The surge in Russian attacks follows an unprecedented Ukrainian drone operation last weekend that damaged nuclear-capable military aircraft at Russian airbases deep behind the front lines, including in Siberia. Russian President Vladimir Putin pledged to retaliate for the attack, which Kyiv reportedly planned for 18 months using smuggled drones.

The strike reportedly targeted Russian bombers as they were being prepared for operations against Ukraine.

Ukraine, however, continues to push for a 30-day ceasefire and presented its latest proposal during talks in Istanbul on Monday. But Moscow has rejected calls for an immediate truce, insisting the war is a matter of national survival.

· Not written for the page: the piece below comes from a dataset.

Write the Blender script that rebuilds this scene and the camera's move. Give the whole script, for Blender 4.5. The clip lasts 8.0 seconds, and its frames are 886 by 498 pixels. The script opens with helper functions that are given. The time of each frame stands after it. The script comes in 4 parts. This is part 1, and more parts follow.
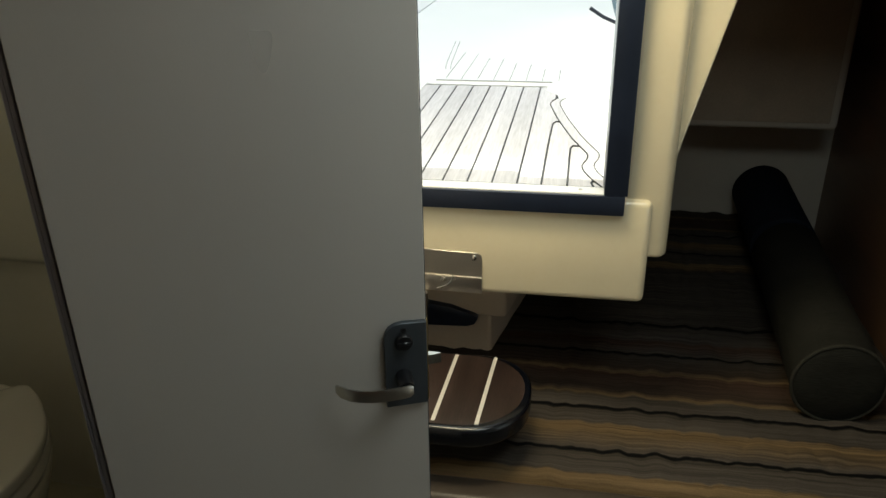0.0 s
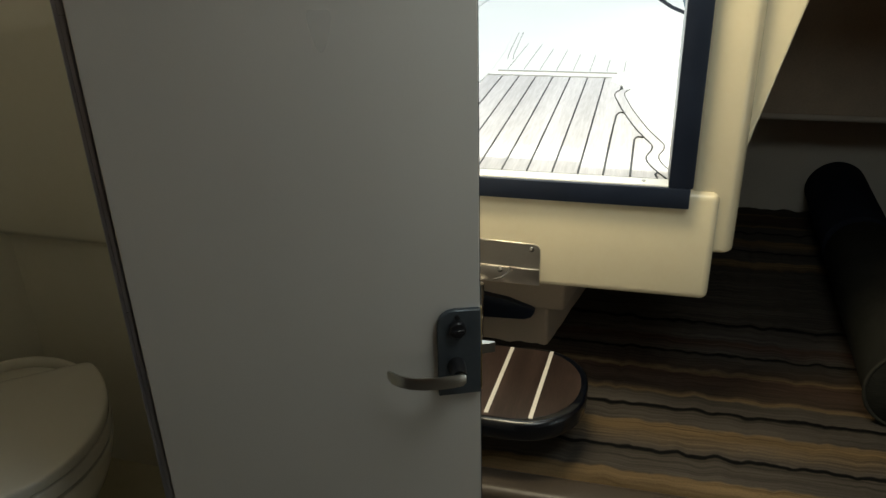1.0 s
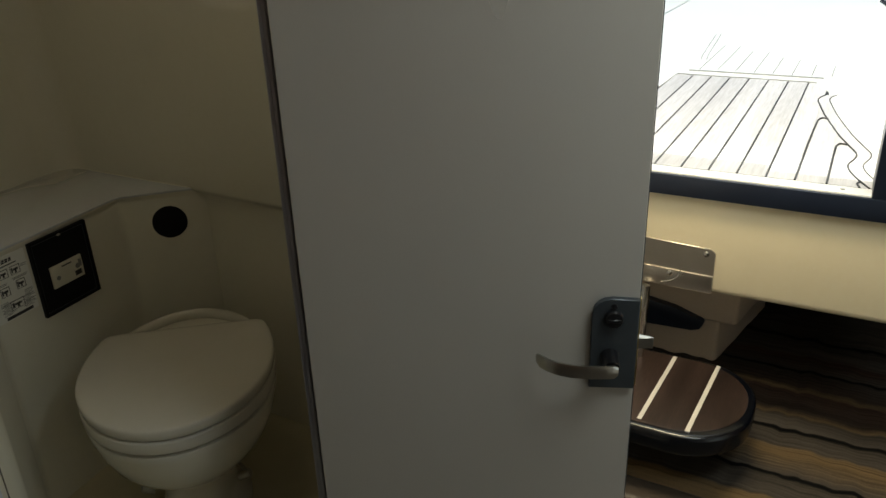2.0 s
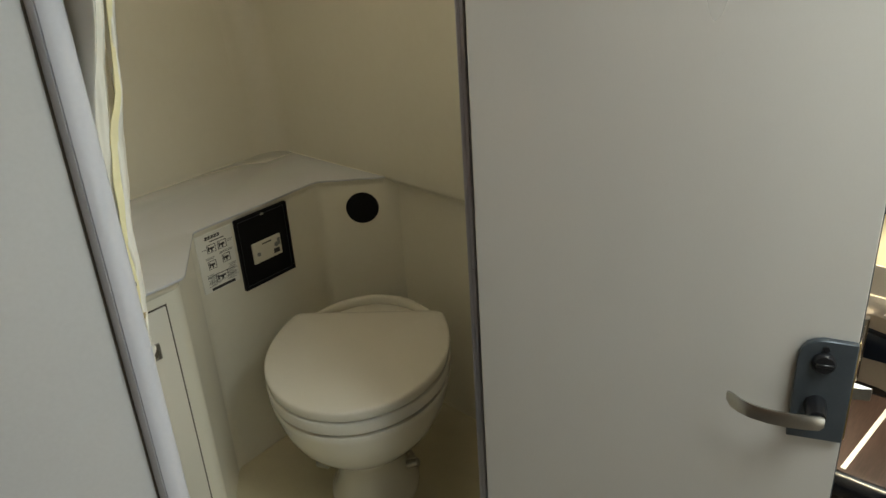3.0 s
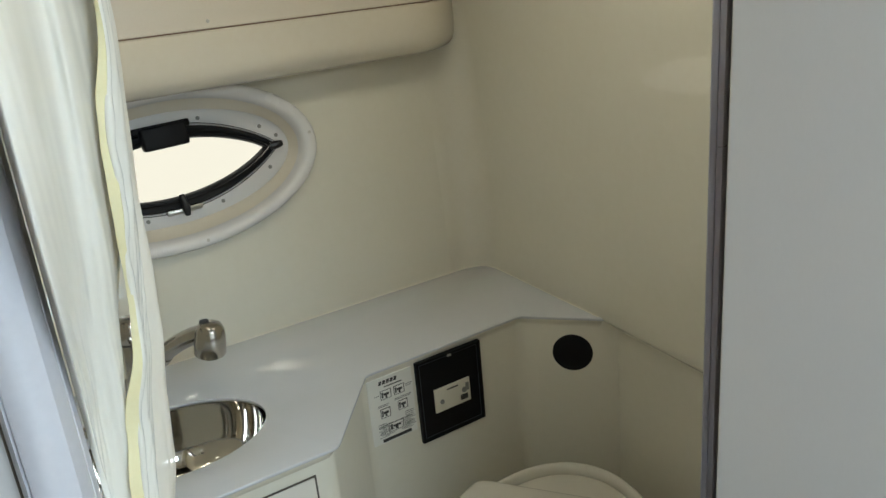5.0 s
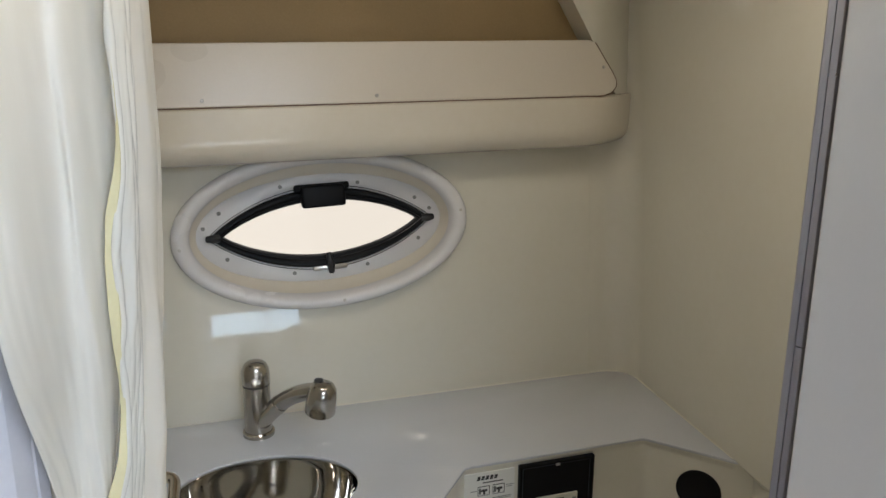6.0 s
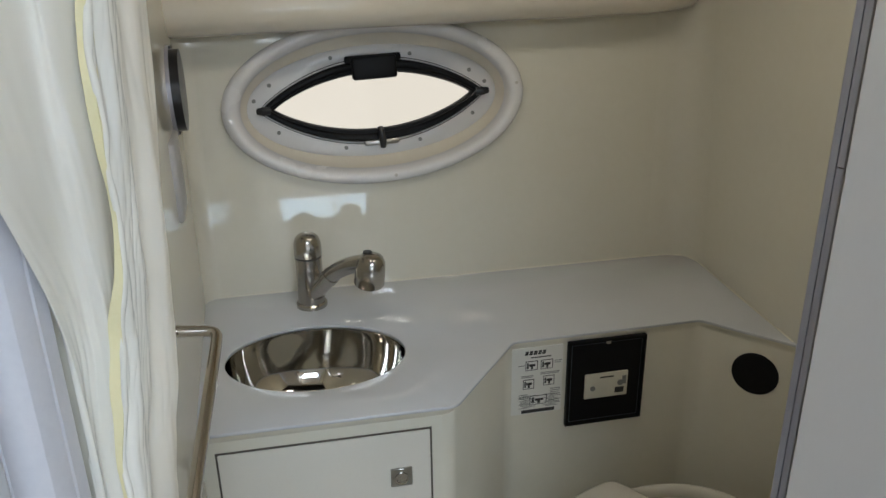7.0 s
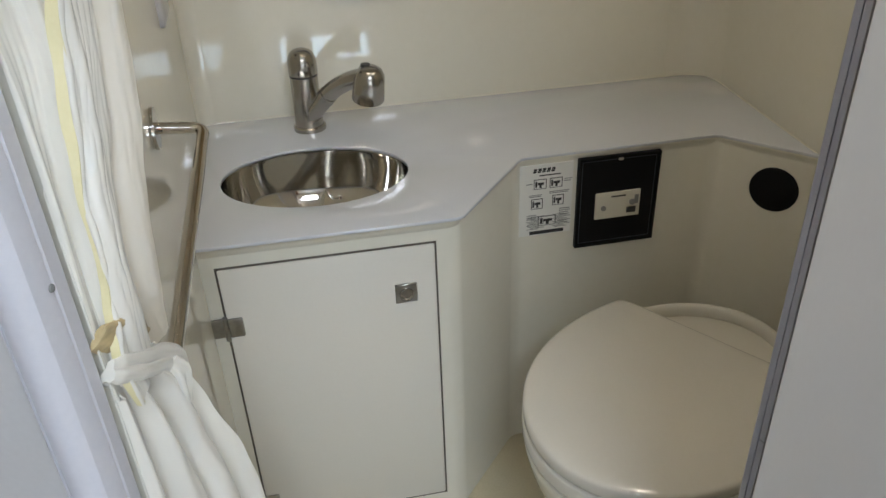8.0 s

“For us, it is an existential issue,” Kremlin spokesperson Dmitry Peskov said on Friday. “It concerns our national interest, our safety, and the future of our country.”

Putin has demanded Ukraine withdraw from four partially occupied regions, abandon its NATO ambitions and halt all Western military cooperation – terms Kyiv has dismissed as unacceptable. President Volodymyr Zelenskyy has instead called for a three-way summit involving himself, Putin and United States President Donald Trump.

Exchange of prisoners

Later on Saturday, Ukraine rejected Russian claims that it delayed a planned exchange of prisoners and the return of soldiers’ remains, saying Moscow’s accusations were false and politically motivated.

Kremlin adviser Vladimir Medinsky had alleged that Kyiv indefinitely postponed the process, despite a prior agreement reached during talks in Istanbul to repatriate 12,000 bodies and conduct further prisoner swaps.

“The statements made today by the Russian side do not correspond to reality or previous agreements,” Ukraine’s Coordination Headquarters for the Treatment of Prisoners of War said in a Telegram post. It accused Moscow of “foul play” and deliberate “manipulation”.